What really works best for the film is its overall presentation. It’s quite an astonishing debut film, and Zeitlin and his various collaborators deserve a lot of credit for getting all of the elements to work together just right, especially on a low budget and in harsh shooting conditions. Whether it’s the grainy 16mm cinematography, the excellent use of desolate bayou locations, sudden story detours into magical realism, or the rousing score (co-credited to Zeitlin), everything somehow comes together with beautiful results.
Also, by telling the story all through the viewpoint of its child protagonist (complete with voice over that may remind you of “Days of Heaven”), it allows us to naturally experience everything as it is happening to Hushpuppy. There are even times where certain elements of what is going on seem vague and ambiguous, but since it is all presented as the way it is happening to her, it actually makes more sense that audiences be left a little bit in the dark. It only further adds to immersing the viewer in the journey right there with Hushpuppy.

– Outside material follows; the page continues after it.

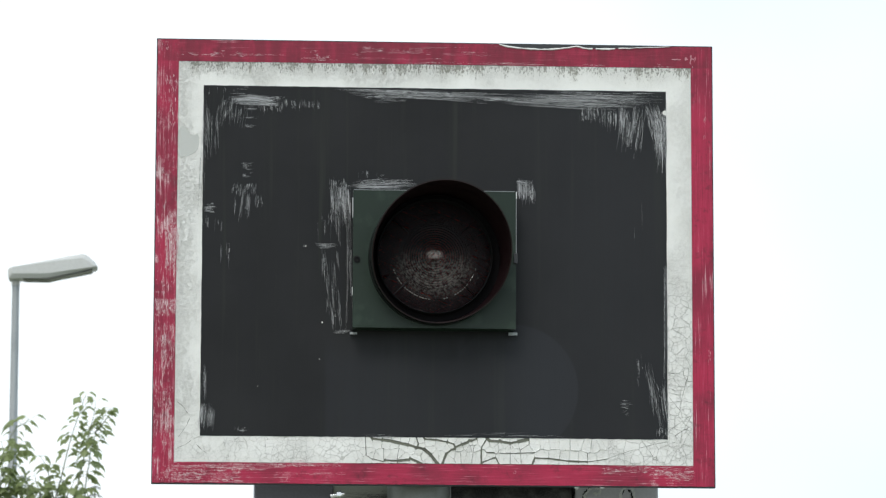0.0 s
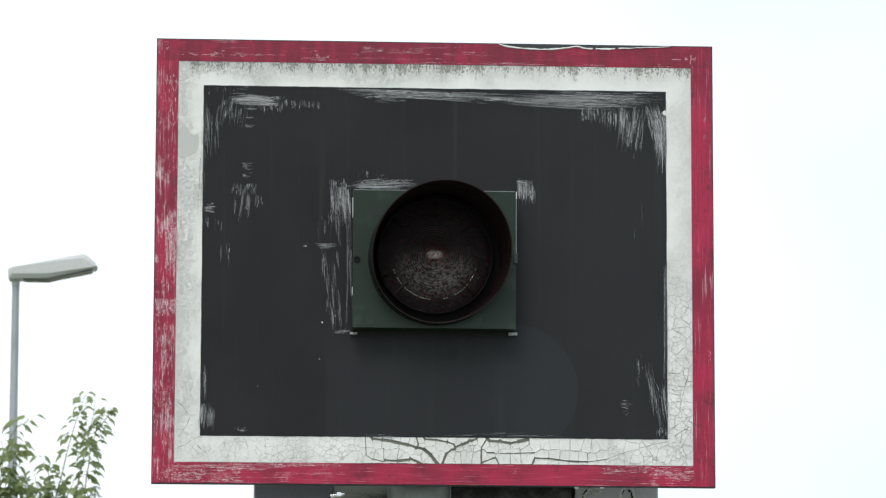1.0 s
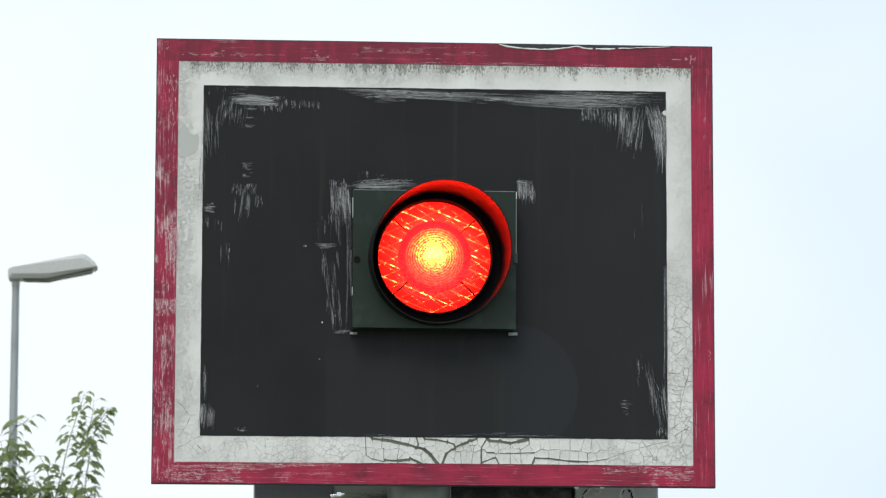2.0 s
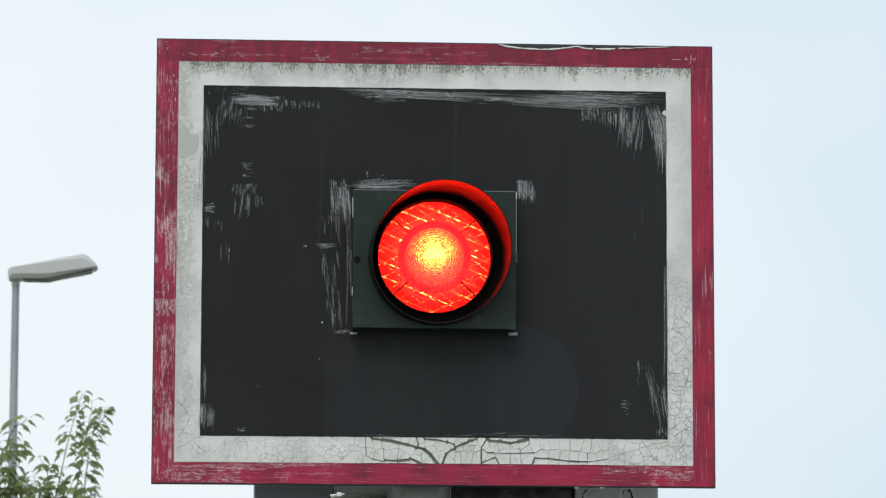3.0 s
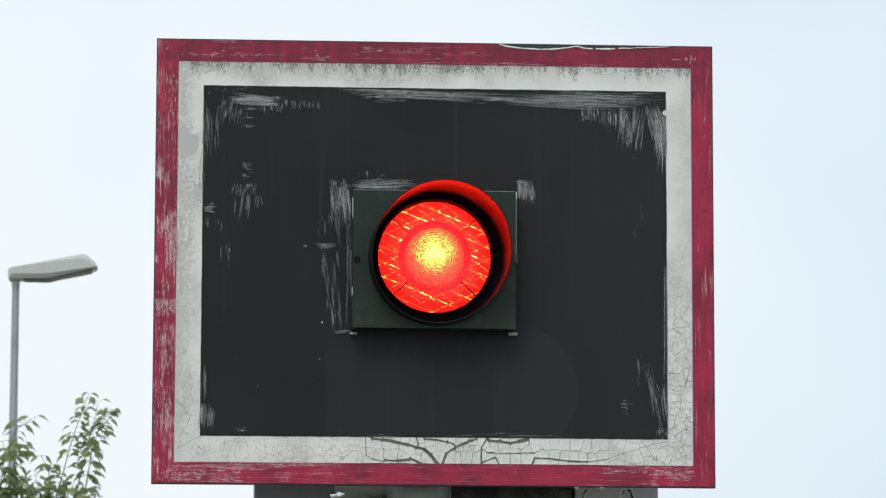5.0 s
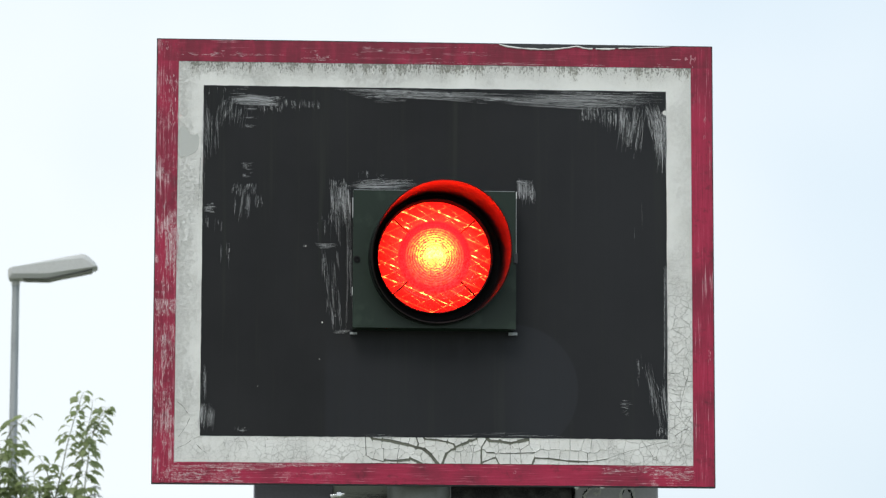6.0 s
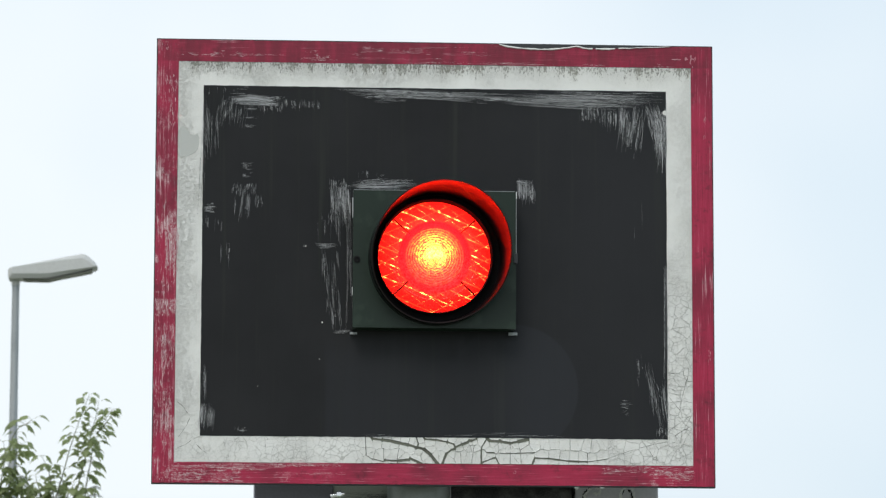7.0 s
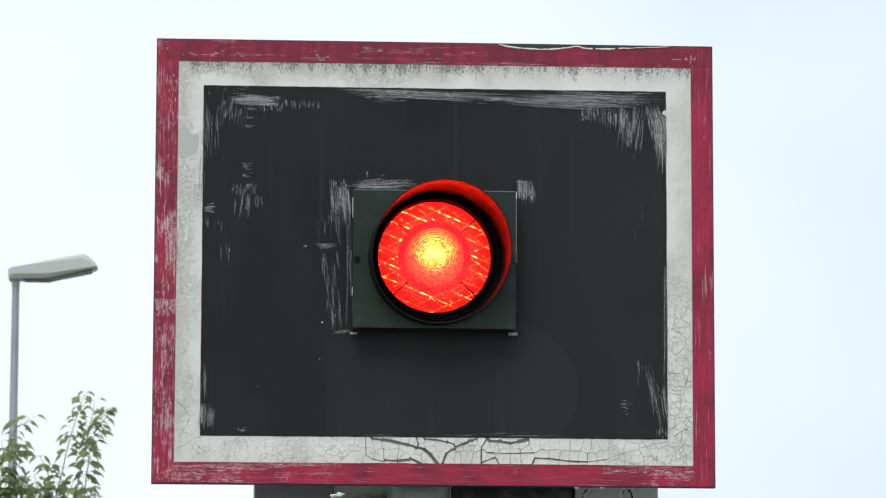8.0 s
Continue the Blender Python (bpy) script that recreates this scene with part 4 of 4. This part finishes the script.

“Beasts of the Southern Wild” seems destined to continue receiving plaudits from critics as it starts to hit theaters throughout the year. And though it may seem like an unlikely audience favorite on the surface, it appears to have the power to win people over. When bringing this film up in conversation with other festival attendees, it tends to elicit a “that’s my favorite movie of the year so far” response from just about everyone who has seen it.